Today's lunch special is a crab cake po boy sandwich. If you weren't familiar with the history of the po-boy, it is said to be invented by the Martin brothers, Benny and Clovis, to feed striking streetcar drivers in New Orleans in 1929. According to an account on the website of the Oak Street Po-Boy Festival, Benny Martin once said: "We fed those men free of charge until the strike ended."
For dinner we are featuring Jambalaya. The origin of both the name and the dish known as "jumbalaya" are unclear, perhaps appropriately, considering the number of ingredients and variations involved. It developed in Louisiana under various European, African, and Native American influences, and a place and time when written records of recipes were uncommon. Until very modern times, Louisiana cooking was largely confined to the local region with the result that folklore has often became “fact.” Jambalaya represents the "melting pot" that is New Orleans in a very literal way.
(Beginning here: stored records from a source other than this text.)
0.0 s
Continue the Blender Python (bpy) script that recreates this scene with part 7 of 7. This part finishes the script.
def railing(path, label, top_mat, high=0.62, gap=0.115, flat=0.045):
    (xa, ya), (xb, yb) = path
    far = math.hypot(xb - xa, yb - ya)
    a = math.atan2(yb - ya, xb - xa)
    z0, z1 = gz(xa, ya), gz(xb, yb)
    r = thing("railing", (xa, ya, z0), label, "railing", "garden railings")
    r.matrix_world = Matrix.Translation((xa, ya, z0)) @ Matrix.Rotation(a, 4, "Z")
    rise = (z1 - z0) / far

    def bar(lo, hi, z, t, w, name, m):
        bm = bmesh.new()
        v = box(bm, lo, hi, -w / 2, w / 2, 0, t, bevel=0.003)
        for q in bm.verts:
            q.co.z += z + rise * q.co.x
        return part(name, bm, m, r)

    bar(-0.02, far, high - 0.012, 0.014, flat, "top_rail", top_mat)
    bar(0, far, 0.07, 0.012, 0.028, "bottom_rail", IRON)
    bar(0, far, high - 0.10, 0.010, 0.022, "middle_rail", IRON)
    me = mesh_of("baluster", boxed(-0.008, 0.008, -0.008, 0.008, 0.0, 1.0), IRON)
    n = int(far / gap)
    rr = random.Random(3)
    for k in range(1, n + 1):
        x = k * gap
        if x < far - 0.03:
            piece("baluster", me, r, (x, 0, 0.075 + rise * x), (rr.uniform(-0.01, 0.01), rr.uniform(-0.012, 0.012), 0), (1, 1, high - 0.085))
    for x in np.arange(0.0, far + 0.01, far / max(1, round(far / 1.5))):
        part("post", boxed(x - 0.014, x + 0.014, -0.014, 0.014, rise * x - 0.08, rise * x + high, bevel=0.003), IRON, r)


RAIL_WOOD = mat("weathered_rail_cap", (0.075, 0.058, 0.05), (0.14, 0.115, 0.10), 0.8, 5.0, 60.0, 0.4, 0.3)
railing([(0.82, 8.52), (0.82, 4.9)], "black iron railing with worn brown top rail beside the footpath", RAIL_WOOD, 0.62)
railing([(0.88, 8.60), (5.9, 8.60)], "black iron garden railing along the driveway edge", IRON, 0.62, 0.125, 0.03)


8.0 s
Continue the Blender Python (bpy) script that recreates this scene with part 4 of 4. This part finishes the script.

Finally we are featuring the classic French Quarter cocktail, the Sazerac. The original drink was made with Sazerac de Forge et Fils cognac and Peychard used to serve his blend warmed up to his waiting customers when dispensing prescriptions. He marketed it as an ailment to all ills and served it in a small egg cup so that it could be swallowed like a shot. Customers loved it and it was clear that there would be a market for such a new and exciting drink. A local coffee house got wind of the tasty beverage and bought the rights to the bitters so that they could claim to be the sole establishment that sold the Sazerac cocktail. It was here that the cognac was changed to rye whiskey, after the restriction of French alcohol in the 1890s, and the drink became the cocktail that we know today.